**Exercise details**
Copy out the data exactly, leaving the pictures behind.

================================

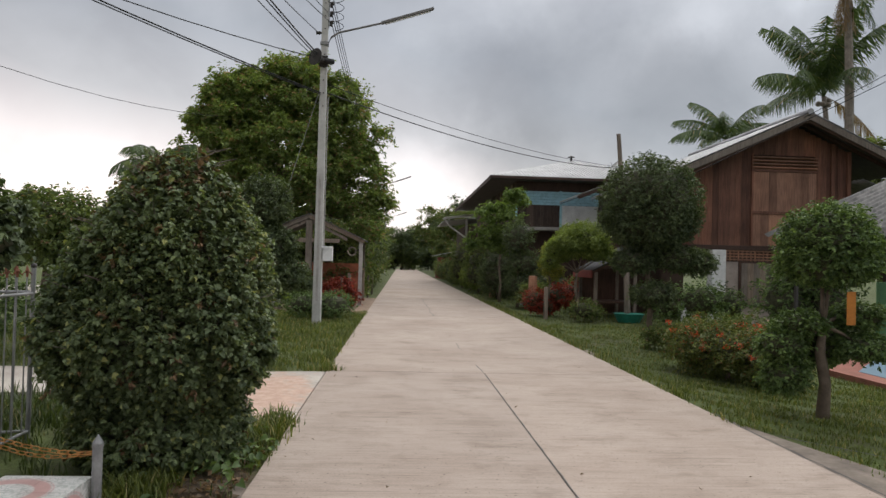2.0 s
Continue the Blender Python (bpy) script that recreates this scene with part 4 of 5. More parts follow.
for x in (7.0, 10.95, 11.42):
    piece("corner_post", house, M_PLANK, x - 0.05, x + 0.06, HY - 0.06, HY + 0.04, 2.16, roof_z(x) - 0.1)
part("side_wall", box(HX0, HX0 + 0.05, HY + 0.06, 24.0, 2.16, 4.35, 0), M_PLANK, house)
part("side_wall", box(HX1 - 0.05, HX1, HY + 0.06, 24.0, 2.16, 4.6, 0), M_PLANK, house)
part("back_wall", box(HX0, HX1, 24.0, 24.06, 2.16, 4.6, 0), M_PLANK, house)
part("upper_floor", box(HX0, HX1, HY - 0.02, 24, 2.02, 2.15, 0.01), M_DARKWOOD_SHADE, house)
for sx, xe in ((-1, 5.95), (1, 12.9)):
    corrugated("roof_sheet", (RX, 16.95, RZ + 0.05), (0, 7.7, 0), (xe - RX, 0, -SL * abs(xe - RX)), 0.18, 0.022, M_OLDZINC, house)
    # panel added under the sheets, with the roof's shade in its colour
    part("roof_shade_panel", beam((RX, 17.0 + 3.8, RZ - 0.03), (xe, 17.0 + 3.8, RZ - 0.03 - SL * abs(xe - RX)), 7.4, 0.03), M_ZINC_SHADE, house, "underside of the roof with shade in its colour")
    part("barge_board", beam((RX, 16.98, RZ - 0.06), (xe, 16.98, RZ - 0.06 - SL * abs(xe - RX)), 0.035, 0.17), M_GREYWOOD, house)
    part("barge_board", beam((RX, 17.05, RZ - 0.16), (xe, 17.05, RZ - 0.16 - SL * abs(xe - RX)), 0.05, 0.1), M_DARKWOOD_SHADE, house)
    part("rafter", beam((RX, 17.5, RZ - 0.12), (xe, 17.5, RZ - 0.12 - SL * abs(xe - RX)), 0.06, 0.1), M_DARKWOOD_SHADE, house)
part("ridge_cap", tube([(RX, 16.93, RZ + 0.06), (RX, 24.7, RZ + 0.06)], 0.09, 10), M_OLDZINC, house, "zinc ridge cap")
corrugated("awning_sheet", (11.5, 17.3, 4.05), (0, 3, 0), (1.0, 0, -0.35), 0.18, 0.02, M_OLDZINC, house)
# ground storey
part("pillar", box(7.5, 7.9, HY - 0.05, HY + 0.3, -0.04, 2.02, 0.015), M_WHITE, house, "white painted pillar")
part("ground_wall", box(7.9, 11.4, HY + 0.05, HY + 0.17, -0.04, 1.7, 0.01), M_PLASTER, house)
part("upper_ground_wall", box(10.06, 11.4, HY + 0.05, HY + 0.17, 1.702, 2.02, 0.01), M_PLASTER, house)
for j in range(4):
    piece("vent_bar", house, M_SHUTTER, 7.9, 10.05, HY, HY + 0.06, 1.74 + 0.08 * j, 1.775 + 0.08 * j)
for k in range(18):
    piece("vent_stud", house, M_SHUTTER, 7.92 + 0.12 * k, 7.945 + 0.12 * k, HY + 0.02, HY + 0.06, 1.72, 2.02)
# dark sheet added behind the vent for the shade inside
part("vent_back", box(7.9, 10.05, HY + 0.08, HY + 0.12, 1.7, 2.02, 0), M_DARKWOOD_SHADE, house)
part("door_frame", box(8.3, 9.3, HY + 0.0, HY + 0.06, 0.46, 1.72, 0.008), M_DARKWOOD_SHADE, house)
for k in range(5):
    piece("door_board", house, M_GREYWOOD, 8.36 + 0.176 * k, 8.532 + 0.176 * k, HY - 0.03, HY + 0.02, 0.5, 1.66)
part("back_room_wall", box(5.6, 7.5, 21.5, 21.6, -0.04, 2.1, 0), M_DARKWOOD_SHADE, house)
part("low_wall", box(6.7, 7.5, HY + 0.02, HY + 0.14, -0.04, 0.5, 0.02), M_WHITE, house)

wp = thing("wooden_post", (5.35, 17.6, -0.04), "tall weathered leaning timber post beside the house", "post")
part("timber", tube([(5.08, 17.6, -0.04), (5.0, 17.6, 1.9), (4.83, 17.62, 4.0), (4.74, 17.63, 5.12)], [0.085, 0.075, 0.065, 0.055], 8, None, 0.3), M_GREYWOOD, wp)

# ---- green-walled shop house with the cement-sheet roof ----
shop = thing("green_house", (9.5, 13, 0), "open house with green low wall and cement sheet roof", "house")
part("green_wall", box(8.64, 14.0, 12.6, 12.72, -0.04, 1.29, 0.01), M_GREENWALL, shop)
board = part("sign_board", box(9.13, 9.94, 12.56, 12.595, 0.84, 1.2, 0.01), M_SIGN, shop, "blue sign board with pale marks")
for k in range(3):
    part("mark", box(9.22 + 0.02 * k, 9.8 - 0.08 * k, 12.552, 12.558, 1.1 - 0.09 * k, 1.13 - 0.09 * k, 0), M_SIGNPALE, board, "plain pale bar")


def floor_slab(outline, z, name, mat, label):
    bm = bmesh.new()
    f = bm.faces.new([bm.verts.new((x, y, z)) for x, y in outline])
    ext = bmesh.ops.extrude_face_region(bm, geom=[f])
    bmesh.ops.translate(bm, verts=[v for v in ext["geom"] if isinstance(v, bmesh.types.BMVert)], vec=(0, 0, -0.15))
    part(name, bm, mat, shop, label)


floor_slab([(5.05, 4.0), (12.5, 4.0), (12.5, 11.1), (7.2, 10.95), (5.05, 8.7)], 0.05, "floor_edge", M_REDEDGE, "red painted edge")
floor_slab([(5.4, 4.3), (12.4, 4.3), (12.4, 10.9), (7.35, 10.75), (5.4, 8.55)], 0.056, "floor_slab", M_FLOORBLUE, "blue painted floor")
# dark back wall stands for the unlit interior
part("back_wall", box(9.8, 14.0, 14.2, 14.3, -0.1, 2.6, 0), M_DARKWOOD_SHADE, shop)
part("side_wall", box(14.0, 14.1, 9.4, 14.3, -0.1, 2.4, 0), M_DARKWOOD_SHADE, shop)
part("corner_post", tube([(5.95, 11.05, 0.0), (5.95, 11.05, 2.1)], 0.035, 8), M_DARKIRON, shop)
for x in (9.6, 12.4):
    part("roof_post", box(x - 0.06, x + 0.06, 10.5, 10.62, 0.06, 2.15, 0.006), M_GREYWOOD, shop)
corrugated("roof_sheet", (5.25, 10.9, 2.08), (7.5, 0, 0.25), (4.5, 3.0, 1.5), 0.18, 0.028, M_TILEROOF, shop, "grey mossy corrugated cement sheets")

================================

**Correct response**
2.0 s
Continue the Blender Python (bpy) script that recreates this scene with part 4 of 5. More parts follow.
for x in (7.0, 10.95, 11.42):
    piece("corner_post", house, M_PLANK, x - 0.05, x + 0.06, HY - 0.06, HY + 0.04, 2.16, roof_z(x) - 0.1)
part("side_wall", box(HX0, HX0 + 0.05, HY + 0.06, 24.0, 2.16, 4.35, 0), M_PLANK, house)
part("side_wall", box(HX1 - 0.05, HX1, HY + 0.06, 24.0, 2.16, 4.6, 0), M_PLANK, house)
part("back_wall", box(HX0, HX1, 24.0, 24.06, 2.16, 4.6, 0), M_PLANK, house)
part("upper_floor", box(HX0, HX1, HY - 0.02, 24, 2.02, 2.15, 0.01), M_DARKWOOD_SHADE, house)
for sx, xe in ((-1, 5.95), (1, 12.9)):
    corrugated("roof_sheet", (RX, 16.95, RZ + 0.05), (0, 7.7, 0), (xe - RX, 0, -SL * abs(xe - RX)), 0.18, 0.022, M_OLDZINC, house)
    # panel added under the sheets, with the roof's shade in its colour
    part("roof_shade_panel", beam((RX, 17.0 + 3.8, RZ - 0.03), (xe, 17.0 + 3.8, RZ - 0.03 - SL * abs(xe - RX)), 7.4, 0.03), M_ZINC_SHADE, house, "underside of the roof with shade in its colour")
    part("barge_board", beam((RX, 16.98, RZ - 0.06), (xe, 16.98, RZ - 0.06 - SL * abs(xe - RX)), 0.035, 0.17), M_GREYWOOD, house)
    part("barge_board", beam((RX, 17.05, RZ - 0.16), (xe, 17.05, RZ - 0.16 - SL * abs(xe - RX)), 0.05, 0.1), M_DARKWOOD_SHADE, house)
    part("rafter", beam((RX, 17.5, RZ - 0.12), (xe, 17.5, RZ - 0.12 - SL * abs(xe - RX)), 0.06, 0.1), M_DARKWOOD_SHADE, house)
part("ridge_cap", tube([(RX, 16.93, RZ + 0.06), (RX, 24.7, RZ + 0.06)], 0.09, 10), M_OLDZINC, house, "zinc ridge cap")
corrugated("awning_sheet", (11.5, 17.3, 4.05), (0, 3, 0), (1.0, 0, -0.35), 0.18, 0.02, M_OLDZINC, house)
# ground storey
part("pillar", box(7.5, 7.9, HY - 0.05, HY + 0.3, -0.04, 2.02, 0.015), M_WHITE, house, "white painted pillar")
part("ground_wall", box(7.9, 11.4, HY + 0.05, HY + 0.17, -0.04, 1.7, 0.01), M_PLASTER, house)
part("upper_ground_wall", box(10.06, 11.4, HY + 0.05, HY + 0.17, 1.702, 2.02, 0.01), M_PLASTER, house)
for j in range(4):
    piece("vent_bar", house, M_SHUTTER, 7.9, 10.05, HY, HY + 0.06, 1.74 + 0.08 * j, 1.775 + 0.08 * j)
for k in range(18):
    piece("vent_stud", house, M_SHUTTER, 7.92 + 0.12 * k, 7.945 + 0.12 * k, HY + 0.02, HY + 0.06, 1.72, 2.02)
# dark sheet added behind the vent for the shade inside
part("vent_back", box(7.9, 10.05, HY + 0.08, HY + 0.12, 1.7, 2.02, 0), M_DARKWOOD_SHADE, house)
part("door_frame", box(8.3, 9.3, HY + 0.0, HY + 0.06, 0.46, 1.72, 0.008), M_DARKWOOD_SHADE, house)
for k in range(5):
    piece("door_board", house, M_GREYWOOD, 8.36 + 0.176 * k, 8.532 + 0.176 * k, HY - 0.03, HY + 0.02, 0.5, 1.66)
part("back_room_wall", box(5.6, 7.5, 21.5, 21.6, -0.04, 2.1, 0), M_DARKWOOD_SHADE, house)
part("low_wall", box(6.7, 7.5, HY + 0.02, HY + 0.14, -0.04, 0.5, 0.02), M_WHITE, house)

wp = thing("wooden_post", (5.35, 17.6, -0.04), "tall weathered leaning timber post beside the house", "post")
part("timber", tube([(5.08, 17.6, -0.04), (5.0, 17.6, 1.9), (4.83, 17.62, 4.0), (4.74, 17.63, 5.12)], [0.085, 0.075, 0.065, 0.055], 8, None, 0.3), M_GREYWOOD, wp)

# ---- green-walled shop house with the cement-sheet roof ----
shop = thing("green_house", (9.5, 13, 0), "open house with green low wall and cement sheet roof", "house")
part("green_wall", box(8.64, 14.0, 12.6, 12.72, -0.04, 1.29, 0.01), M_GREENWALL, shop)
board = part("sign_board", box(9.13, 9.94, 12.56, 12.595, 0.84, 1.2, 0.01), M_SIGN, shop, "blue sign board with pale marks")
for k in range(3):
    part("mark", box(9.22 + 0.02 * k, 9.8 - 0.08 * k, 12.552, 12.558, 1.1 - 0.09 * k, 1.13 - 0.09 * k, 0), M_SIGNPALE, board, "plain pale bar")


def floor_slab(outline, z, name, mat, label):
    bm = bmesh.new()
    f = bm.faces.new([bm.verts.new((x, y, z)) for x, y in outline])
    ext = bmesh.ops.extrude_face_region(bm, geom=[f])
    bmesh.ops.translate(bm, verts=[v for v in ext["geom"] if isinstance(v, bmesh.types.BMVert)], vec=(0, 0, -0.15))
    part(name, bm, mat, shop, label)


floor_slab([(5.05, 4.0), (12.5, 4.0), (12.5, 11.1), (7.2, 10.95), (5.05, 8.7)], 0.05, "floor_edge", M_REDEDGE, "red painted edge")
floor_slab([(5.4, 4.3), (12.4, 4.3), (12.4, 10.9), (7.35, 10.75), (5.4, 8.55)], 0.056, "floor_slab", M_FLOORBLUE, "blue painted floor")
# dark back wall stands for the unlit interior
part("back_wall", box(9.8, 14.0, 14.2, 14.3, -0.1, 2.6, 0), M_DARKWOOD_SHADE, shop)
part("side_wall", box(14.0, 14.1, 9.4, 14.3, -0.1, 2.4, 0), M_DARKWOOD_SHADE, shop)
part("corner_post", tube([(5.95, 11.05, 0.0), (5.95, 11.05, 2.1)], 0.035, 8), M_DARKIRON, shop)
for x in (9.6, 12.4):
    part("roof_post", box(x - 0.06, x + 0.06, 10.5, 10.62, 0.06, 2.15, 0.006), M_GREYWOOD, shop)
corrugated("roof_sheet", (5.25, 10.9, 2.08), (7.5, 0, 0.25), (4.5, 3.0, 1.5), 0.18, 0.028, M_TILEROOF, shop, "grey mossy corrugated cement sheets")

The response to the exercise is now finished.